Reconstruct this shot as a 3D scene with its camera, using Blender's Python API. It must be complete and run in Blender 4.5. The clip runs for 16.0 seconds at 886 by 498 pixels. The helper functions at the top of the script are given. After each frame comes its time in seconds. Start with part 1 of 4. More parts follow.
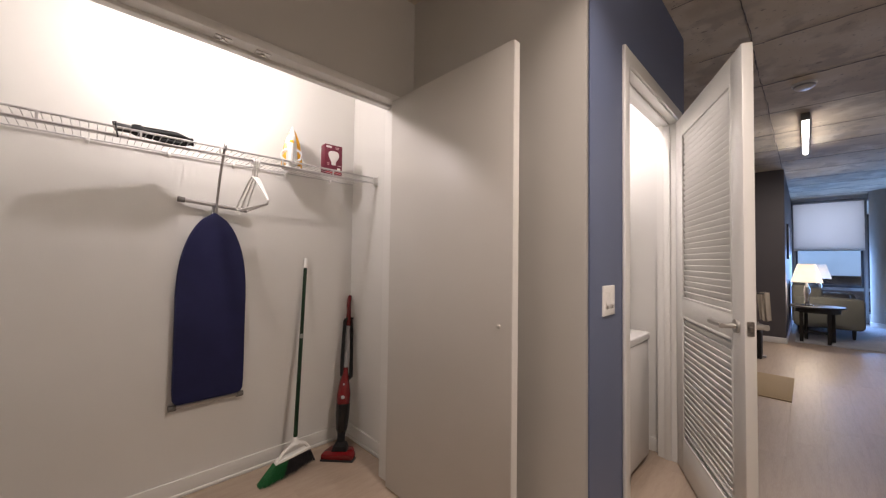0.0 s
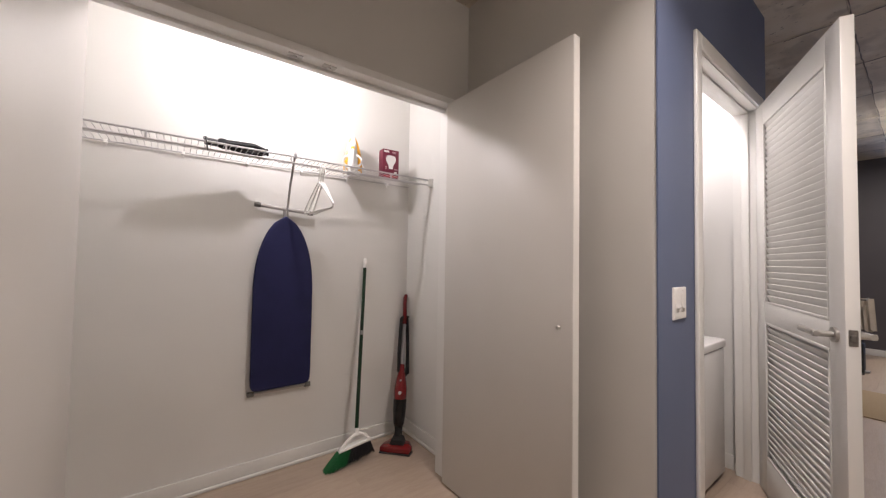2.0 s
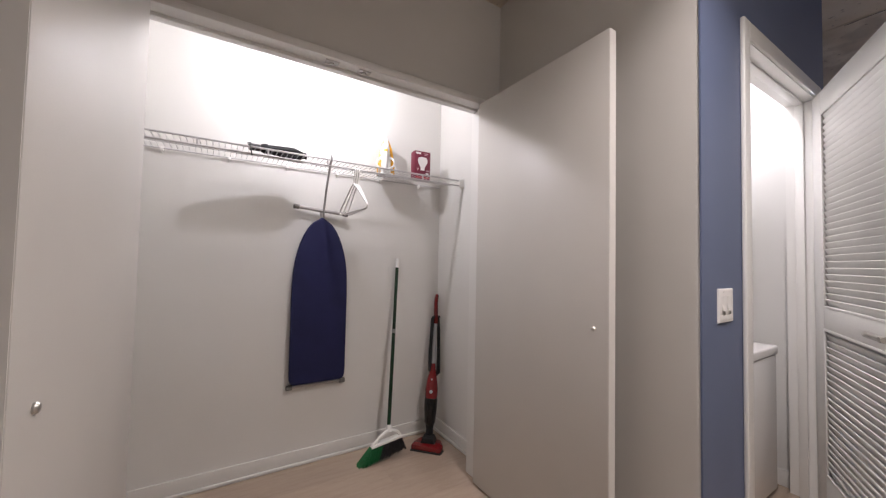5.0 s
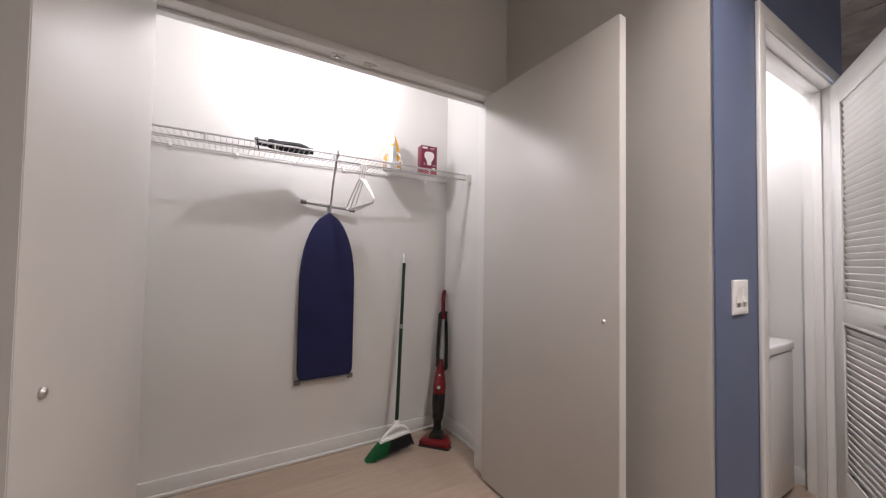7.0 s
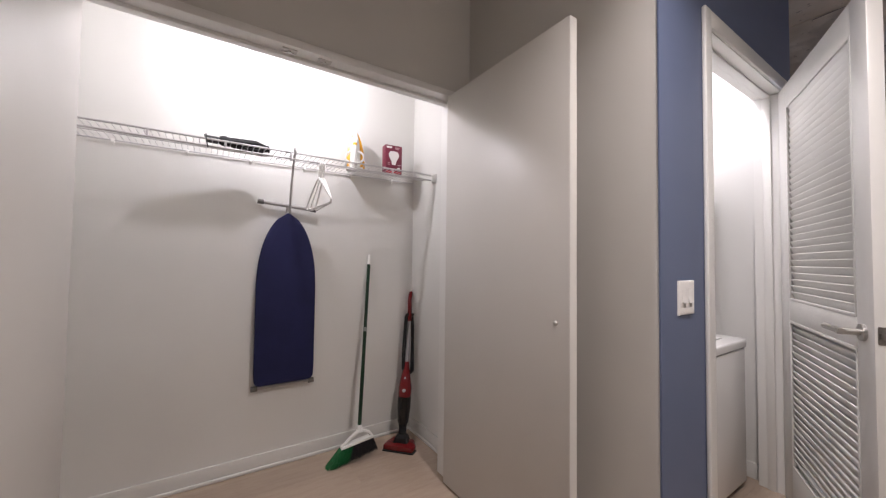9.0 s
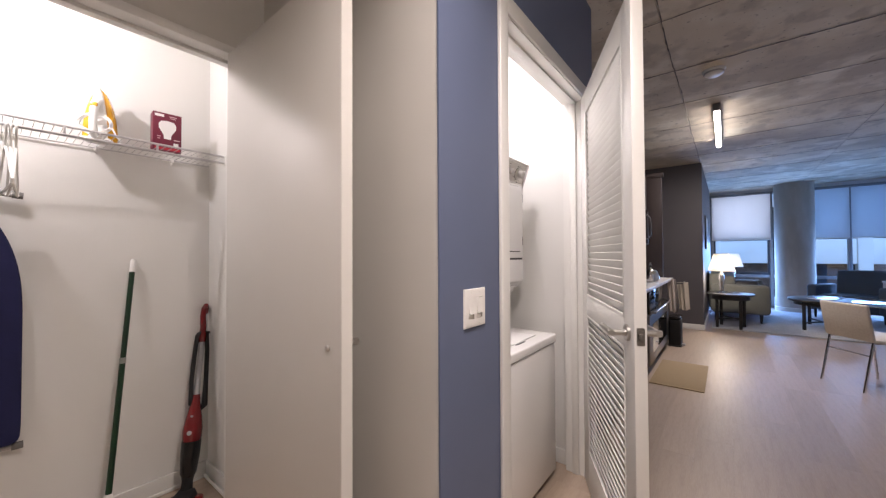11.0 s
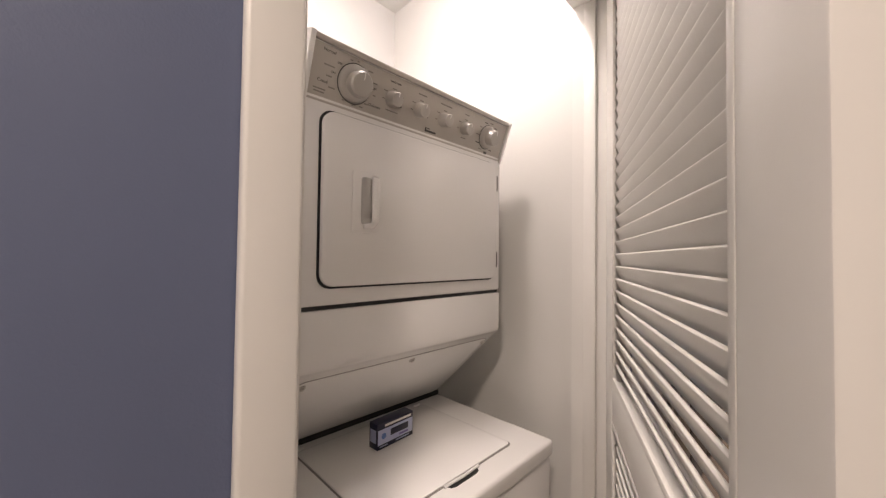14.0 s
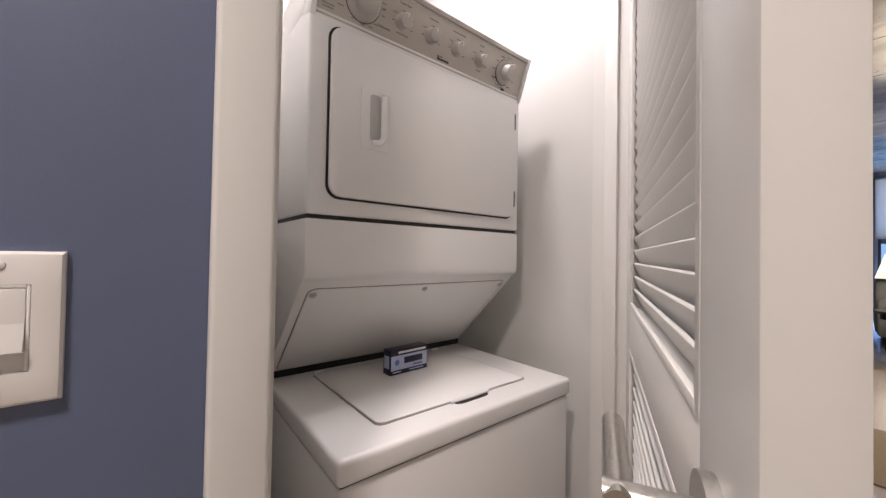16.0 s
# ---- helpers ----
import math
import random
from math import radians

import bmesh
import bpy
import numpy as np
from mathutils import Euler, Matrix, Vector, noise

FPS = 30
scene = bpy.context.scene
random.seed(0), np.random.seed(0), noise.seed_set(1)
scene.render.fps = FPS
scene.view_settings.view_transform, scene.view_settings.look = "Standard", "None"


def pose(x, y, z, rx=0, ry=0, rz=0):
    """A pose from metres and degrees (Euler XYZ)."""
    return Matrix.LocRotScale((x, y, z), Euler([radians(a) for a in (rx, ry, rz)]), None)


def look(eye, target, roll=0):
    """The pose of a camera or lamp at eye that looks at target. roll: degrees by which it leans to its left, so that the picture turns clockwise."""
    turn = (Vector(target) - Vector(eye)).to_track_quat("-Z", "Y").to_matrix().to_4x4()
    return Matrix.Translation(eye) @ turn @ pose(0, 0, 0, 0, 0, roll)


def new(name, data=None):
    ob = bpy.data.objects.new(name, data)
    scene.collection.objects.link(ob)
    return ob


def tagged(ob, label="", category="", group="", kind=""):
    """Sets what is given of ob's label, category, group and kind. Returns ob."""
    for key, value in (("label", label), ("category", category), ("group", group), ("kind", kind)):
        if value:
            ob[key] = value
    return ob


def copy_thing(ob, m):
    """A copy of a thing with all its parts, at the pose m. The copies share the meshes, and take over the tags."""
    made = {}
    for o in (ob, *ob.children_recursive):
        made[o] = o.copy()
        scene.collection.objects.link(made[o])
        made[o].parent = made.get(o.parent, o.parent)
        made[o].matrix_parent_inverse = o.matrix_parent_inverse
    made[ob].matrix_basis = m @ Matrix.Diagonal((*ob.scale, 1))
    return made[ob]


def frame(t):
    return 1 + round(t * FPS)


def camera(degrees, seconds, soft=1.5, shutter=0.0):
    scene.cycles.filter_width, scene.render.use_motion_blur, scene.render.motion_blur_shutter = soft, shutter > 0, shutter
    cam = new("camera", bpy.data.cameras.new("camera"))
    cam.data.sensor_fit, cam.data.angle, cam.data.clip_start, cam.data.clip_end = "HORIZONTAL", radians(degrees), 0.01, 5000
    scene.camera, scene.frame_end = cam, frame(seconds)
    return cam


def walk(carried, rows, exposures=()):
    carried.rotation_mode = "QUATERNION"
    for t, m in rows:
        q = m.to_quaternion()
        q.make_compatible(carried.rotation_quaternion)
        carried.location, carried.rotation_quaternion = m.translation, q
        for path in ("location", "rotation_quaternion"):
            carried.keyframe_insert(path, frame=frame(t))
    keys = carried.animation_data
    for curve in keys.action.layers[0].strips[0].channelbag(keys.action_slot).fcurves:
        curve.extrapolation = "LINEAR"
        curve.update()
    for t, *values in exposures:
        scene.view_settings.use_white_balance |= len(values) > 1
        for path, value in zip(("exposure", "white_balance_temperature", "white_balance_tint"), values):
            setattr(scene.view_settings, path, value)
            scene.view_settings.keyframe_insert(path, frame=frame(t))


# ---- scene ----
cam = camera(102.3, 16.0, soft=1.3)
PATH = [
    (0, (0.288, -0.02, 1.222), (-1.138, 1.381, 1.283), 0.8),
    (0.5, (0.28, -0.041, 1.22), (-1.214, 1.288, 1.28), 0.8),
    (1, (0.279, -0.048, 1.217), (-1.266, 1.221, 1.276), 0.8),
    (1.5, (0.275, -0.064, 1.214), (-1.3, 1.167, 1.273), 0.8),
    (2, (0.279, -0.059, 1.216), (-1.324, 1.135, 1.279), 0.9),
    (2.5, (0.274, -0.064, 1.217), (-1.349, 1.103, 1.272), 0.8),
    (3, (0.276, -0.065, 1.21), (-1.372, 1.067, 1.271), 0.9),
    (3.5, (0.279, -0.065, 1.213), (-1.386, 1.043, 1.276), 0.9),
    (4, (0.278, -0.073, 1.209), (-1.398, 1.017, 1.276), 1.0),
    (6.5, (0.292, -0.064, 1.196), (-1.427, 0.957, 1.262), 1.0),
    (7, (0.273, -0.06, 1.181), (-1.447, 0.959, 1.244), 0.9),
    (7.5, (0.259, -0.049, 1.176), (-1.457, 0.976, 1.239), 0.9),
    (8, (0.253, -0.037, 1.174), (-1.456, 1.0, 1.238), 0.9),
    (8.5, (0.27, -0.018, 1.181), (-1.424, 1.042, 1.244), 1.0),
    (9, (0.312, 0.054, 1.188), (-1.358, 1.153, 1.254), 0.7),
    (9.5, (0.354, 0.158, 1.193), (-1.183, 1.436, 1.261), 0.5),
    (9.8, (0.361, 0.207, 1.2), (-1.138, 1.53, 1.259), 0.5),
    (10, (0.378, 0.252, 1.197), (-1.105, 1.594, 1.253), 0.4),
    (10.2, (0.38, 0.297, 1.204), (-1.056, 1.688, 1.256), 0.1),
    (12.3, (0.239, 0.991, 1.264), (-0.845, 2.672, 1.298), 0.8),
    (12.5, (0.222, 1.072, 1.271), (-0.864, 2.751, 1.311), 1.0),
    (13, (0.156, 1.323, 1.299), (-0.991, 2.962, 1.332), 0.8),
    (13.5, (0.109, 1.457, 1.31), (-1.136, 3.021, 1.359), 0.6),
    (14, (0.105, 1.511, 1.32), (-1.299, 2.935, 1.367), 0.7),
    (14.5, (0.135, 1.557, 1.313), (-1.35, 2.896, 1.365), 1.0),
    (15, (0.146, 1.572, 1.286), (-1.362, 2.885, 1.334), 0.9),
    (15.5, (0.147, 1.584, 1.201), (-1.385, 2.868, 1.234), 0.9),
    (16, (0.154, 1.569, 1.132), (-1.397, 2.832, 1.164), 1.0),
]
walk(cam, [(t, look(eye, target, roll)) for t, eye, target, roll in PATH],
     [(0.0, -0.5, 6750, 13), (1.5, -0.32, 6480, 12), (4.0, -0.36, 6080, 11.5), (9.0, -0.36, 6030, 11.5), (10.2, -0.32, 6180, 12.5), (12.4, 0.17, 6700, 14), (13.0, -0.15, 6800, 14), (13.5, -0.45, 7200, 15), (14.4, -0.55, 6850, 13), (16.0, -0.40, 6400, 12.5)])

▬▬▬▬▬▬

### STATED EXERCISE
Omit every picture, then reproduce the rest of the listing exactly.

### EXERCISE RESPONSE
Reconstruct this shot as a 3D scene with its camera, using Blender's Python API. It must be complete and run in Blender 4.5. The clip runs for 16.0 seconds at 886 by 498 pixels. The helper functions at the top of the script are given. After each frame comes its time in seconds. Start with part 1 of 4. More parts follow.
0.0 s
2.0 s
5.0 s
7.0 s
9.0 s
11.0 s
14.0 s
16.0 s
# ---- helpers ----
import math
import random
from math import radians

import bmesh
import bpy
import numpy as np
from mathutils import Euler, Matrix, Vector, noise

FPS = 30
scene = bpy.context.scene
random.seed(0), np.random.seed(0), noise.seed_set(1)
scene.render.fps = FPS
scene.view_settings.view_transform, scene.view_settings.look = "Standard", "None"


def pose(x, y, z, rx=0, ry=0, rz=0):
    """A pose from metres and degrees (Euler XYZ)."""
    return Matrix.LocRotScale((x, y, z), Euler([radians(a) for a in (rx, ry, rz)]), None)


def look(eye, target, roll=0):
    """The pose of a camera or lamp at eye that looks at target. roll: degrees by which it leans to its left, so that the picture turns clockwise."""
    turn = (Vector(target) - Vector(eye)).to_track_quat("-Z", "Y").to_matrix().to_4x4()
    return Matrix.Translation(eye) @ turn @ pose(0, 0, 0, 0, 0, roll)


def new(name, data=None):
    ob = bpy.data.objects.new(name, data)
    scene.collection.objects.link(ob)
    return ob


def tagged(ob, label="", category="", group="", kind=""):
    """Sets what is given of ob's label, category, group and kind. Returns ob."""
    for key, value in (("label", label), ("category", category), ("group", group), ("kind", kind)):
        if value:
            ob[key] = value
    return ob


def copy_thing(ob, m):
    """A copy of a thing with all its parts, at the pose m. The copies share the meshes, and take over the tags."""
    made = {}
    for o in (ob, *ob.children_recursive):
        made[o] = o.copy()
        scene.collection.objects.link(made[o])
        made[o].parent = made.get(o.parent, o.parent)
        made[o].matrix_parent_inverse = o.matrix_parent_inverse
    made[ob].matrix_basis = m @ Matrix.Diagonal((*ob.scale, 1))
    return made[ob]


def frame(t):
    return 1 + round(t * FPS)


def camera(degrees, seconds, soft=1.5, shutter=0.0):
    scene.cycles.filter_width, scene.render.use_motion_blur, scene.render.motion_blur_shutter = soft, shutter > 0, shutter
    cam = new("camera", bpy.data.cameras.new("camera"))
    cam.data.sensor_fit, cam.data.angle, cam.data.clip_start, cam.data.clip_end = "HORIZONTAL", radians(degrees), 0.01, 5000
    scene.camera, scene.frame_end = cam, frame(seconds)
    return cam


def walk(carried, rows, exposures=()):
    carried.rotation_mode = "QUATERNION"
    for t, m in rows:
        q = m.to_quaternion()
        q.make_compatible(carried.rotation_quaternion)
        carried.location, carried.rotation_quaternion = m.translation, q
        for path in ("location", "rotation_quaternion"):
            carried.keyframe_insert(path, frame=frame(t))
    keys = carried.animation_data
    for curve in keys.action.layers[0].strips[0].channelbag(keys.action_slot).fcurves:
        curve.extrapolation = "LINEAR"
        curve.update()
    for t, *values in exposures:
        scene.view_settings.use_white_balance |= len(values) > 1
        for path, value in zip(("exposure", "white_balance_temperature", "white_balance_tint"), values):
            setattr(scene.view_settings, path, value)
            scene.view_settings.keyframe_insert(path, frame=frame(t))


# ---- scene ----
cam = camera(102.3, 16.0, soft=1.3)
PATH = [
    (0, (0.288, -0.02, 1.222), (-1.138, 1.381, 1.283), 0.8),
    (0.5, (0.28, -0.041, 1.22), (-1.214, 1.288, 1.28), 0.8),
    (1, (0.279, -0.048, 1.217), (-1.266, 1.221, 1.276), 0.8),
    (1.5, (0.275, -0.064, 1.214), (-1.3, 1.167, 1.273), 0.8),
    (2, (0.279, -0.059, 1.216), (-1.324, 1.135, 1.279), 0.9),
    (2.5, (0.274, -0.064, 1.217), (-1.349, 1.103, 1.272), 0.8),
    (3, (0.276, -0.065, 1.21), (-1.372, 1.067, 1.271), 0.9),
    (3.5, (0.279, -0.065, 1.213), (-1.386, 1.043, 1.276), 0.9),
    (4, (0.278, -0.073, 1.209), (-1.398, 1.017, 1.276), 1.0),
    (6.5, (0.292, -0.064, 1.196), (-1.427, 0.957, 1.262), 1.0),
    (7, (0.273, -0.06, 1.181), (-1.447, 0.959, 1.244), 0.9),
    (7.5, (0.259, -0.049, 1.176), (-1.457, 0.976, 1.239), 0.9),
    (8, (0.253, -0.037, 1.174), (-1.456, 1.0, 1.238), 0.9),
    (8.5, (0.27, -0.018, 1.181), (-1.424, 1.042, 1.244), 1.0),
    (9, (0.312, 0.054, 1.188), (-1.358, 1.153, 1.254), 0.7),
    (9.5, (0.354, 0.158, 1.193), (-1.183, 1.436, 1.261), 0.5),
    (9.8, (0.361, 0.207, 1.2), (-1.138, 1.53, 1.259), 0.5),
    (10, (0.378, 0.252, 1.197), (-1.105, 1.594, 1.253), 0.4),
    (10.2, (0.38, 0.297, 1.204), (-1.056, 1.688, 1.256), 0.1),
    (12.3, (0.239, 0.991, 1.264), (-0.845, 2.672, 1.298), 0.8),
    (12.5, (0.222, 1.072, 1.271), (-0.864, 2.751, 1.311), 1.0),
    (13, (0.156, 1.323, 1.299), (-0.991, 2.962, 1.332), 0.8),
    (13.5, (0.109, 1.457, 1.31), (-1.136, 3.021, 1.359), 0.6),
    (14, (0.105, 1.511, 1.32), (-1.299, 2.935, 1.367), 0.7),
    (14.5, (0.135, 1.557, 1.313), (-1.35, 2.896, 1.365), 1.0),
    (15, (0.146, 1.572, 1.286), (-1.362, 2.885, 1.334), 0.9),
    (15.5, (0.147, 1.584, 1.201), (-1.385, 2.868, 1.234), 0.9),
    (16, (0.154, 1.569, 1.132), (-1.397, 2.832, 1.164), 1.0),
]
walk(cam, [(t, look(eye, target, roll)) for t, eye, target, roll in PATH],
     [(0.0, -0.5, 6750, 13), (1.5, -0.32, 6480, 12), (4.0, -0.36, 6080, 11.5), (9.0, -0.36, 6030, 11.5), (10.2, -0.32, 6180, 12.5), (12.4, 0.17, 6700, 14), (13.0, -0.15, 6800, 14), (13.5, -0.45, 7200, 15), (14.4, -0.55, 6850, 13), (16.0, -0.40, 6400, 12.5)])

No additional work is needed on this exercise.